Nous avons notre botanique, le Criocère a la sienne, plus subtile dans l’appréciation des affinités. Son domaine comprend deux groupes très naturels, celui du lis et celui du smilax, devenu, par les progrès de la science, famille des Smilacées. Dans ces deux groupes, il reconnaît pour siens certains genres, les plus nombreux ; il renie les autres, qui peut-être exigeraient révision avant de prendre place définitive dans le classement.

 

Le goût exclusif de l’asperge, l’un des principaux représentants des Smilacées, caractérise les deux autres Criocères, exploiteurs passionnés de l’asperge cultivée.

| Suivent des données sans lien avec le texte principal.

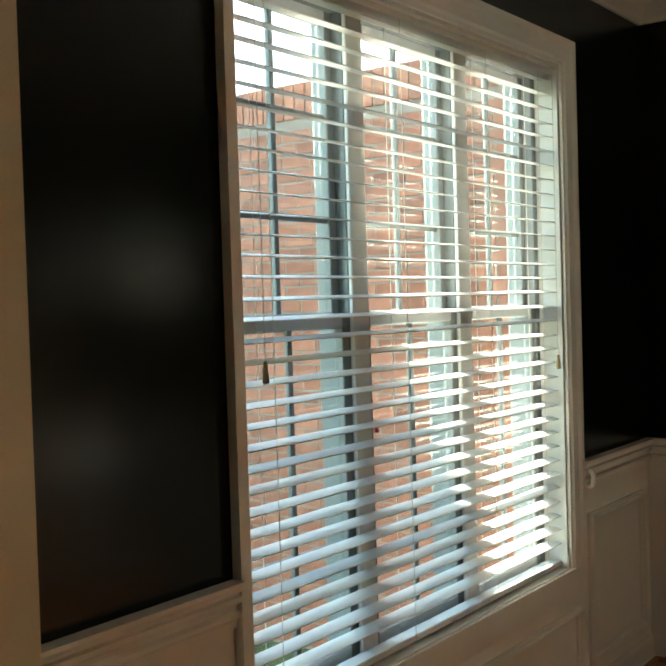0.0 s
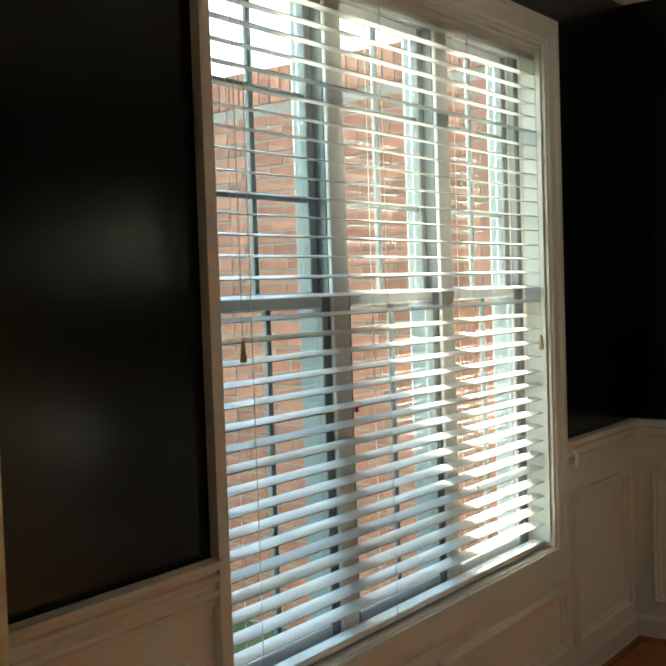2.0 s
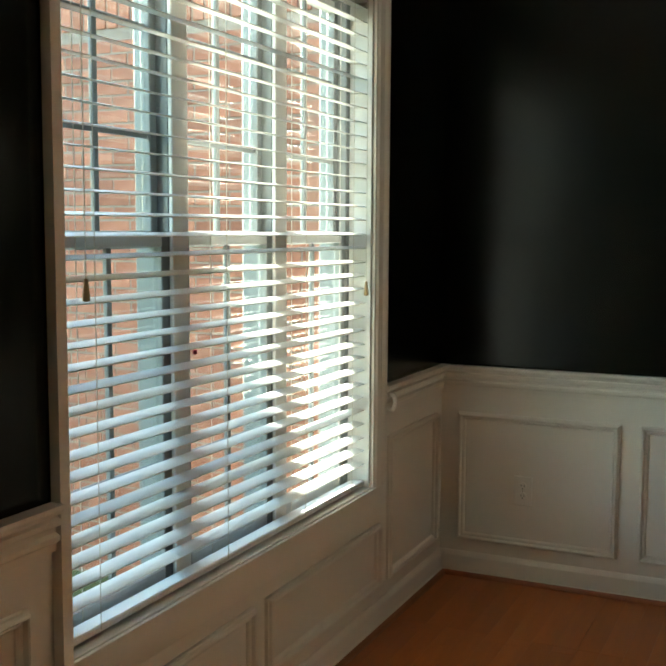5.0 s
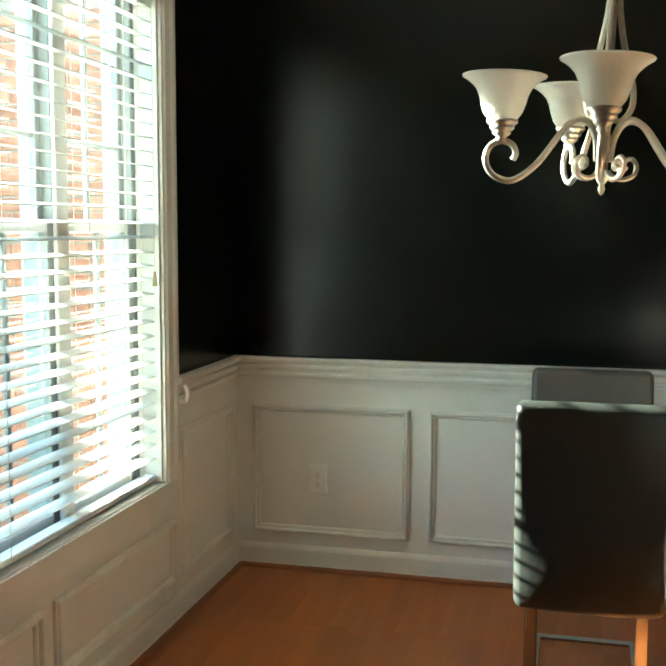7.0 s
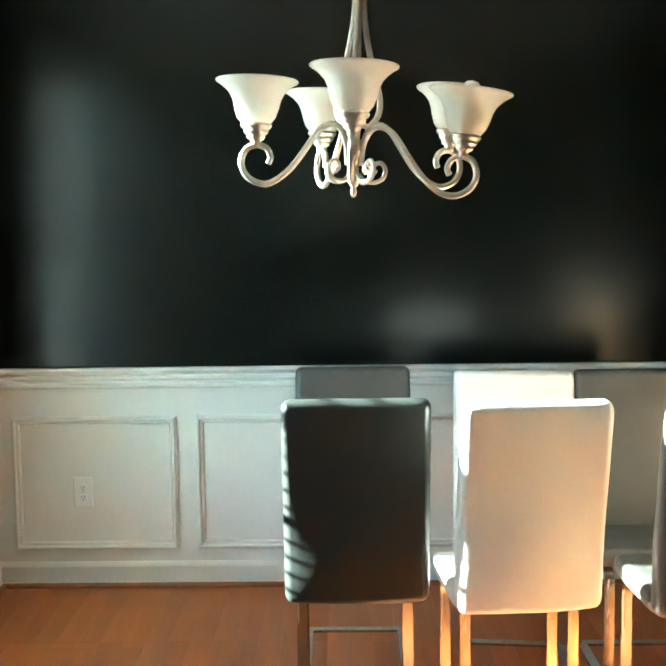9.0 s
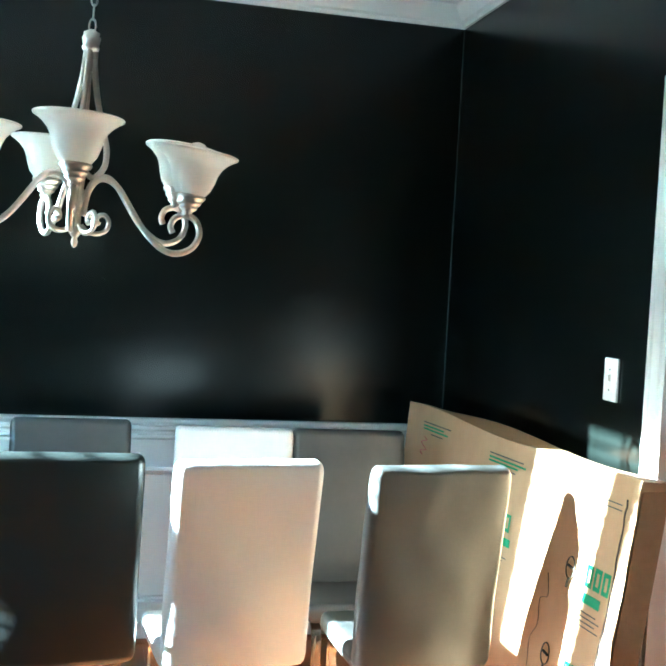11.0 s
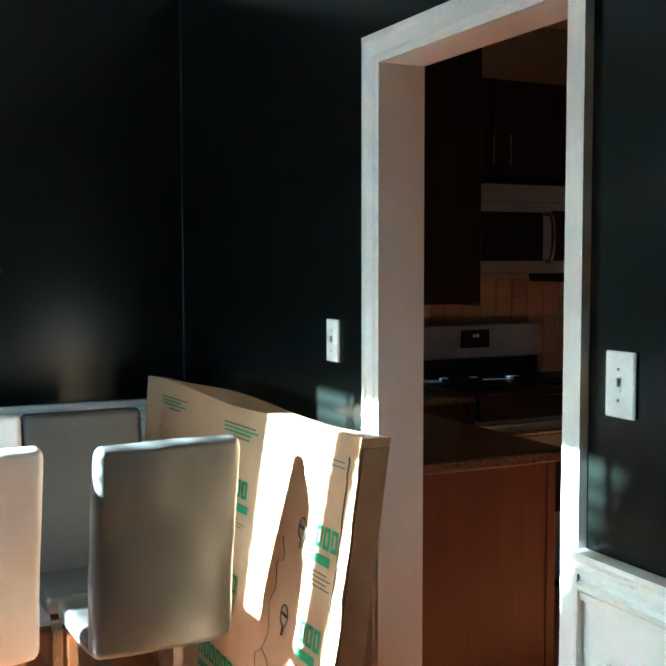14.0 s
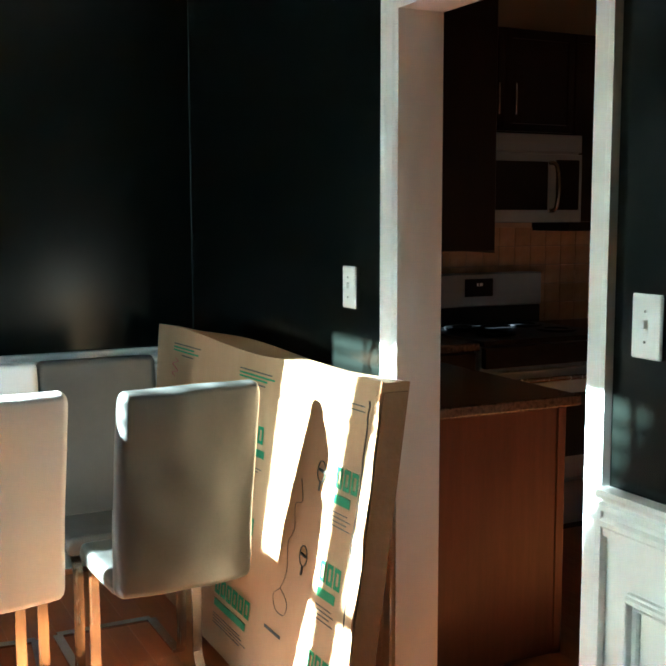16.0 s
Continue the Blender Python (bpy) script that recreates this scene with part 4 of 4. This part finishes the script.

Je les trouve aussi, assez fréquemment, sur l’asperge sauvage (Asparagus acutifolius), âpre arbuste, à longues et flexibles tiges, très rameuses, que le vigneron provençal emploie, sous le nom de roumiéu, pour faire filtre au-devant du robinet de la cuve à vendange, et empêcher le marc d’obstruer la sortie. Hors de ces deux plantes, les deux Criocères refusent tout absolument, même lorsque, en juillet, ils remontent de terre avec l’estomac famélique que leur a valu le long jeûne de la transformation. Sur la même asperge sauvage vit, dédaigneux du reste, un quatrième Criocère (Crioceris paracenthesis), le plus petit du groupe. Je ne connais pas suffisamment ses mœurs pour en dire plus long sur son compte.

 

Ces détails botaniques nous disent que les Criocères, d’éclosion précoce, en plein été, n’ont pas à redouter la famine. Si celui du lis ne trouve plus sa plante favorite, il peut brouter ici le sceau de Salomon et le smilax, ailleurs le muguet et, je n’en doute pas, quelques autres végétaux de la même famille. Les trois autres sont mieux favorisés. Leur plante nourricière est debout, toujours verte, toujours bien feuillée jusqu’à la fin de l’arrière-saison. L’asperge sauvage même, indomptable par les grands froids, se maintient en pleine vigueur toute l’année. Des ressources tardives sont d’ailleurs superflues. Après brève période d’émancipation estivale, les divers Criocères prennent leurs quartiers d’hiver, se terrent sous les feuilles mortes.